##### Excerpted data
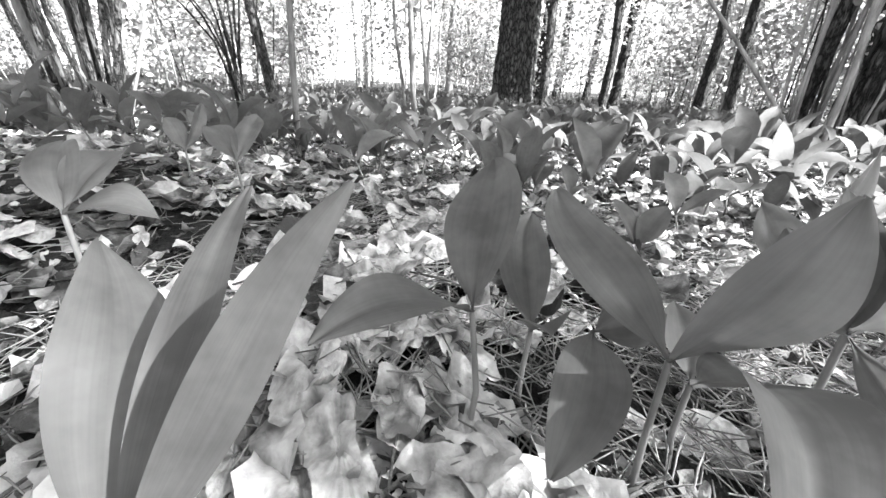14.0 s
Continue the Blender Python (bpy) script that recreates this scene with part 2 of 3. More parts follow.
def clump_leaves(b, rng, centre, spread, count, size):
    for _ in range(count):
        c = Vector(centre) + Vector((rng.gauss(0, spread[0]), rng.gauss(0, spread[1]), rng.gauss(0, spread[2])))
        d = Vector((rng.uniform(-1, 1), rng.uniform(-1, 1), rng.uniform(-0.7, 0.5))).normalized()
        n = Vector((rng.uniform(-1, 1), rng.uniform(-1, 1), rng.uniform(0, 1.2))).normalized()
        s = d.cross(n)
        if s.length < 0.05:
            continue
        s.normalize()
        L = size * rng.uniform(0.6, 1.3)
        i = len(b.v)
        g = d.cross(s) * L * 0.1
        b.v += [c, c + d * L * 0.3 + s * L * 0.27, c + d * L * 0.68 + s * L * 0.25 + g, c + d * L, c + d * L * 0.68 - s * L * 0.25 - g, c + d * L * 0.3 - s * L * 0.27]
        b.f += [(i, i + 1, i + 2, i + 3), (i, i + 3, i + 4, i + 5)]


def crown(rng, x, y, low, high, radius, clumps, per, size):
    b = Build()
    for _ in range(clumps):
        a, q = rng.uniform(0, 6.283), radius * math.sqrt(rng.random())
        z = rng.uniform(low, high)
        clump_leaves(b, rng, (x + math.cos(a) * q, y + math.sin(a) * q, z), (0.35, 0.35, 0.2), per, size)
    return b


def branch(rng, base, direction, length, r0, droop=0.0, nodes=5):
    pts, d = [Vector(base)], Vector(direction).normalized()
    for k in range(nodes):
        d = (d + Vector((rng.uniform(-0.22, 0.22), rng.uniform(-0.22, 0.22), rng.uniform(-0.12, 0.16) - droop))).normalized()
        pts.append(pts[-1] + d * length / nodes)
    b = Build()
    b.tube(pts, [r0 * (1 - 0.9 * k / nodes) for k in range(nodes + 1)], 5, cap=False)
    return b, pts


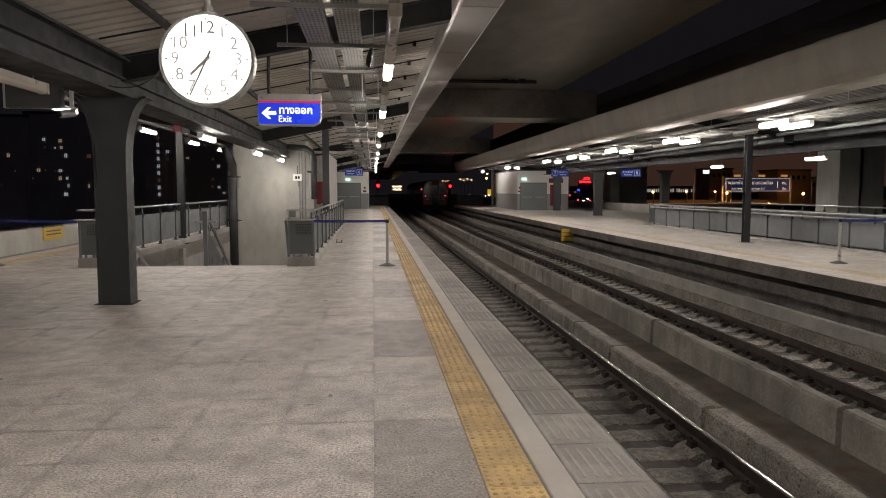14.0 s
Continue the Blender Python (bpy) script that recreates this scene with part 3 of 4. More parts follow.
##########
◆ **Required work**:
Please set down each line of the data above exactly as written, without the pictures.

◆ **Exercise result**:
14.0 s
Continue the Blender Python (bpy) script that recreates this scene with part 2 of 3. More parts follow.
def clump_leaves(b, rng, centre, spread, count, size):
    for _ in range(count):
        c = Vector(centre) + Vector((rng.gauss(0, spread[0]), rng.gauss(0, spread[1]), rng.gauss(0, spread[2])))
        d = Vector((rng.uniform(-1, 1), rng.uniform(-1, 1), rng.uniform(-0.7, 0.5))).normalized()
        n = Vector((rng.uniform(-1, 1), rng.uniform(-1, 1), rng.uniform(0, 1.2))).normalized()
        s = d.cross(n)
        if s.length < 0.05:
            continue
        s.normalize()
        L = size * rng.uniform(0.6, 1.3)
        i = len(b.v)
        g = d.cross(s) * L * 0.1
        b.v += [c, c + d * L * 0.3 + s * L * 0.27, c + d * L * 0.68 + s * L * 0.25 + g, c + d * L, c + d * L * 0.68 - s * L * 0.25 - g, c + d * L * 0.3 - s * L * 0.27]
        b.f += [(i, i + 1, i + 2, i + 3), (i, i + 3, i + 4, i + 5)]


def crown(rng, x, y, low, high, radius, clumps, per, size):
    b = Build()
    for _ in range(clumps):
        a, q = rng.uniform(0, 6.283), radius * math.sqrt(rng.random())
        z = rng.uniform(low, high)
        clump_leaves(b, rng, (x + math.cos(a) * q, y + math.sin(a) * q, z), (0.35, 0.35, 0.2), per, size)
    return b


def branch(rng, base, direction, length, r0, droop=0.0, nodes=5):
    pts, d = [Vector(base)], Vector(direction).normalized()
    for k in range(nodes):
        d = (d + Vector((rng.uniform(-0.22, 0.22), rng.uniform(-0.22, 0.22), rng.uniform(-0.12, 0.16) - droop))).normalized()
        pts.append(pts[-1] + d * length / nodes)
    b = Build()
    b.tube(pts, [r0 * (1 - 0.9 * k / nodes) for k in range(nodes + 1)], 5, cap=False)
    return b, pts


14.0 s
Continue the Blender Python (bpy) script that recreates this scene with part 3 of 4. More parts follow.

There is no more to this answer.